Telemarketing Hotbed: Santa Barbara-Goleta has long been a fertile ground for telemarketing outfits, some so blatantly illegal that the feds cracked down. Over the years there’s practically been enough going on to justify the Federal Trade Commission setting up a branch office here.

All too often, guys running these outfits just resumed business with a new scam and a new name. Then the FTC and the Better Business Bureau started fielding a fresh round of complaints about the new venture.

Usually those complaints come from just about anywhere in the U.S. but Santa Barbara. The telemucketers don’t want to upset the locals, who would find it too easy to come knocking at their doors.

However, this is where they recruit the hundreds of ethically challenged workers needed to run the phone banks and double-talk the public responding to print and TV come-ons. Many of the phone slaves are young college-age men and women; others are sly veterans of the rackets. I’ve talked to both kinds over the years of writing about the scams that operate just above the law or far under. The kids tend to close their eyes to the hoodwinking they’re involved in and blame the public for being too easily duped.

The old-timers know the ropes, know the scams but find it easy money.

One variety is the phony charity. You make up a cause that sounds a lot like a real national outfit raising money for cancer research, police, firefighters, or wounded veterans.

Then you buy a sucker list and start cold-calling. Elderly people are the traditional victims because they were raised in a more trusting era and their hearts are bursting with sympathy for the needy.

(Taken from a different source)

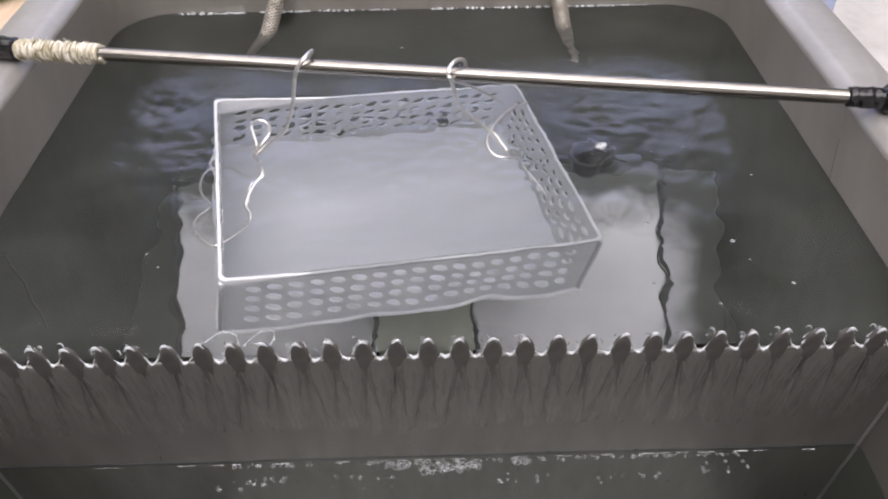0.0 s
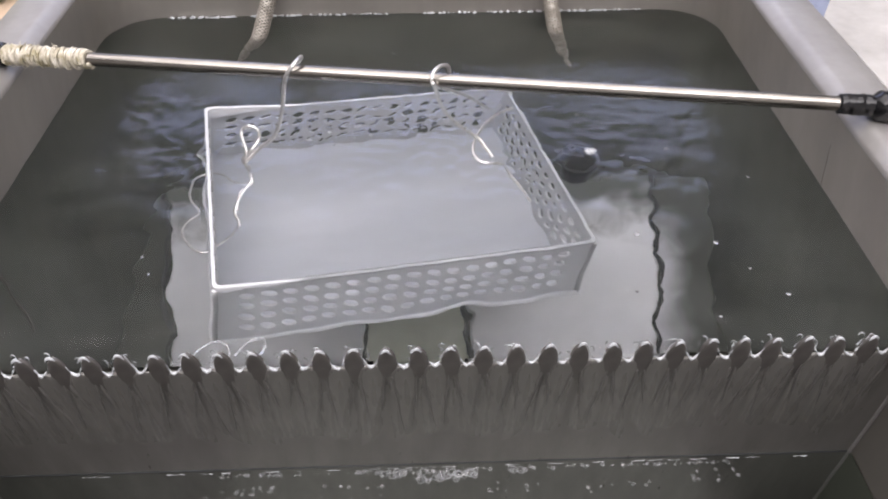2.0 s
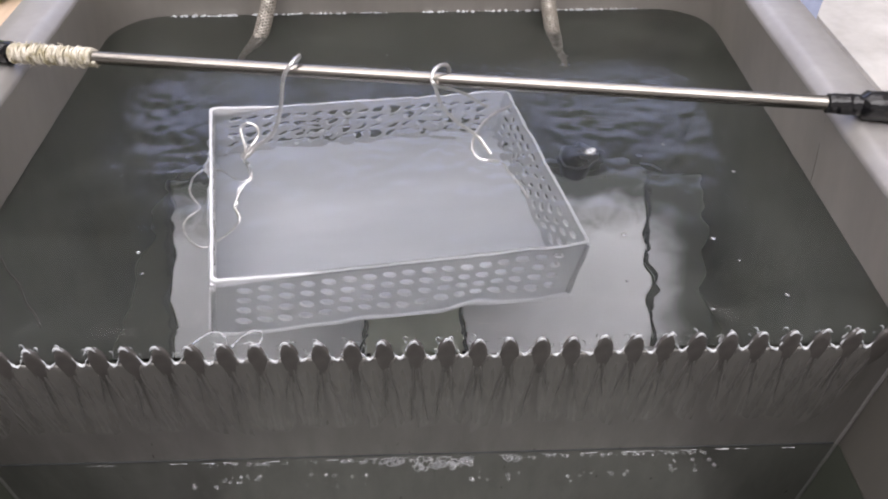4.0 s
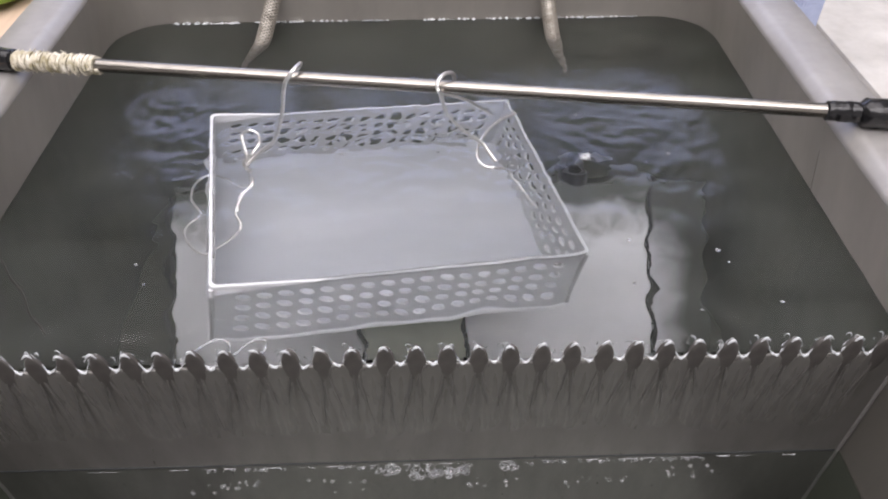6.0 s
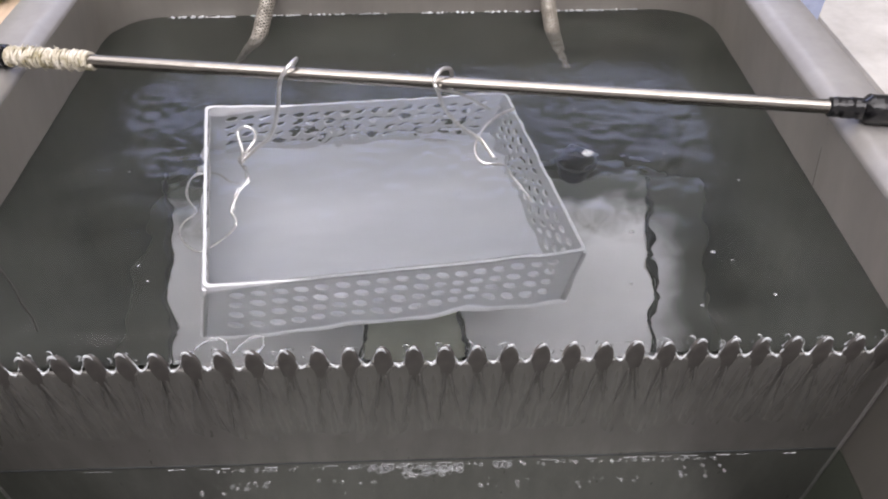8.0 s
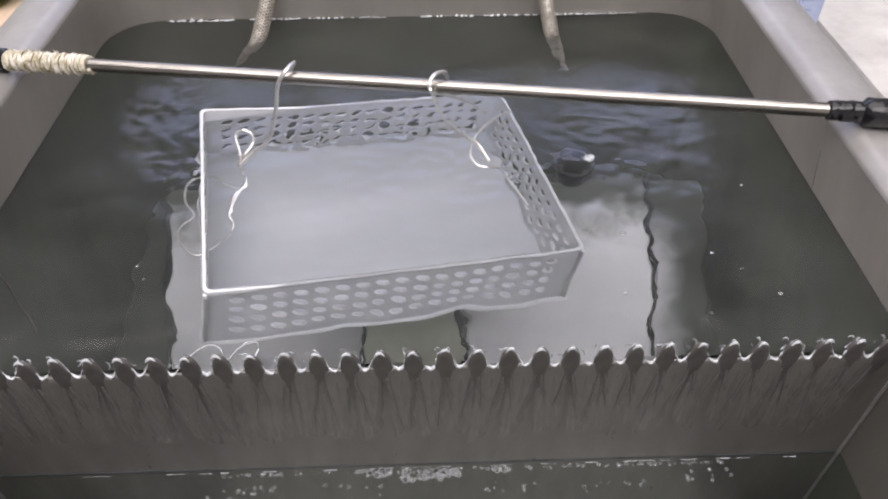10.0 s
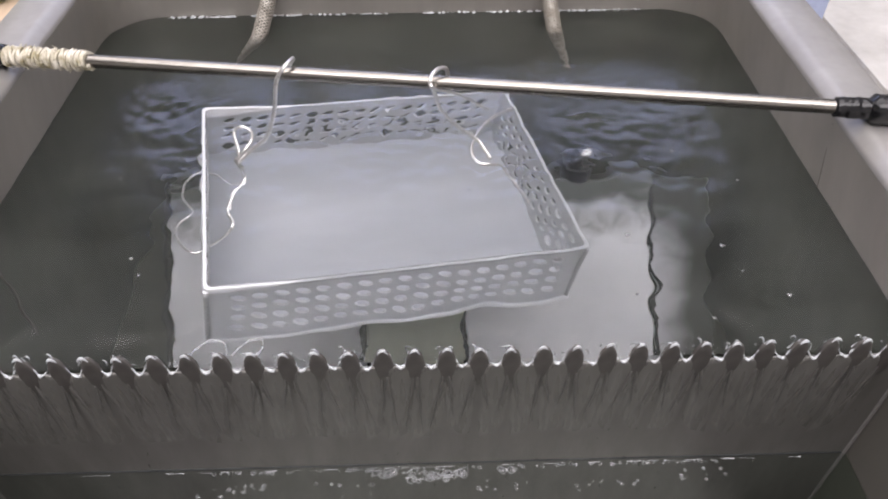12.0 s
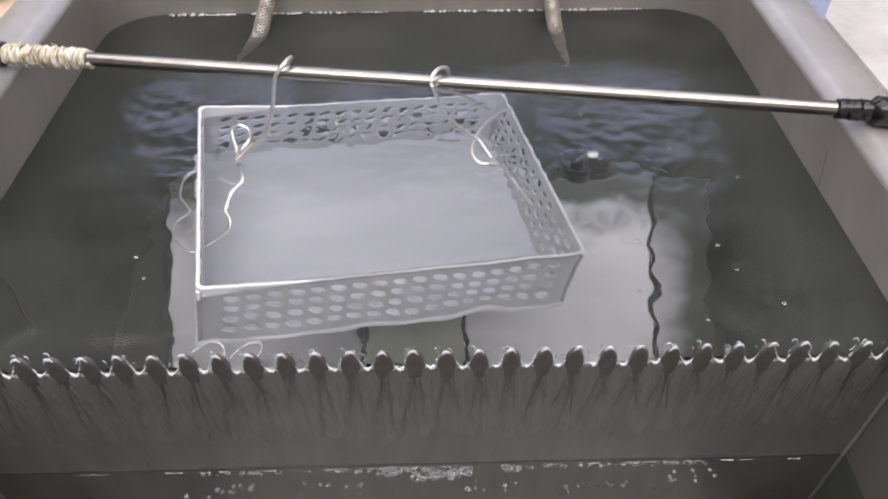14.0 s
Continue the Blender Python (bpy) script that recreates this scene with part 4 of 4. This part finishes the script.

The phone phonies hook a victim and offer to send someone right over to collect the check. No need to let the victim think it over and decide not to mail the check.

Using the watchdog site Charity Navigator, I just read about a California outfit that raised $4 million supposedly to help burn victims. But its “expenses” were so high that it gave nothing (zero) to those it claimed to be helping. Yet its president makes a $117,000 salary. Sadly, some worthy organizations lend their names to telemarketers who turn over perhaps five percent of the take and keep the rest.

Out in Goleta, an outfit called Bargain Network has proved to be anything but a bargain for the 400-plus people who registered complaints with the Better Business Bureau in the past 36 months. Although it is not accused of illegal acts, BN has racked up an “F” rating with the BBB. A typical complaint is that the consumer has been hit with unauthorized charges and is having a hard time getting them reversed. Other dissatisfied customers have discovered that the cars or homes advertised were nonexistent, or that the listings were free elsewhere.

According to the BBB, the consumer accusations include false advertising, unsolicited credit card charges, difficulty cancelling services, and general disappointment with the product.

A typical narrative: “Contacted Bargain Network for a trial offer of $1 and that was it. I was never informed of any other fees and never received any literature in the mail informing me about anything. Bargain Network charged my checking account $39.80 without my consent and I incurred $70 worth overdraft fees because of their actions. I called and spoke with one of their reps and I was told repeatedly that I signed up for something that I know I did not. The representative . . . refused to reimburse my charges; he was extremely rude and would not let me speak to anyone else. I asked for his full name and he would only give me his first name. Because of Bargain Network’s actions I have been inconvenienced tremendously and I am not able to use my checking account for anything because my account has been put in disarray. The most the representative said he could do for me is give me $30 back and not the full $39.80 plus overdraft fees I incurred and proceeded to tell me that I needed to call my bank myself because I’m responsible for the fees. I would not have incurred these fees and been so inconvenienced if it wasn’t for Bargain Network!”

Another person who answered an ad claimed that $400 was wrongly billed to his credit card and he was having a hard time getting his money back.

Bargain Network has announced that it is in the process of closing, throwing its 300-plus employees, mostly UCSB and Santa Barbara City College students, out of work. But they may be able to sign on with other telemarketing outfits that operate along Hollister Avenue doing the same kind of dubious “work.”

Reese in Ojai: Well, they all can’t move to Santa Barbara, can they? Reese Witherspoon, according to reports, has bought the six-plus-acre hideaway Libby Ranch in the Ojai area. List price: $6.9 mil.

Citizen McCaw: The locally produced documentary about the Santa Barbara News-Press meltdown will be screened at the Marjorie Luke Theater, Saturday, April 5, at 8 p.m. and Sunday at 3 p.m.

Citizen at UC Berkeley: It will also be shown for the first time in Northern California, on April 17 at 6:30 p.m. at the University of California Graduate School of Journalism, Sibley Auditorium, UC Berkeley.

Tickets are $50, with proceeds going to the Lawyers Alliance for Free Speech Rights, the legal defense fund for journalists fired from the News-Press. Make reservations online at citizen@journalism.berkeley.edu. There’ll be a 5 p.m. reception, and the screening will be followed by a panel discussion on the state of journalism. On the panel will be Jerry Roberts, former News-Press editor; Citizen McCaw documentary director Sam Tyler; and San Francisco Chronicle editorial page editor John Diaz. Cynthia Gorney, UC journalism school professor, will moderate.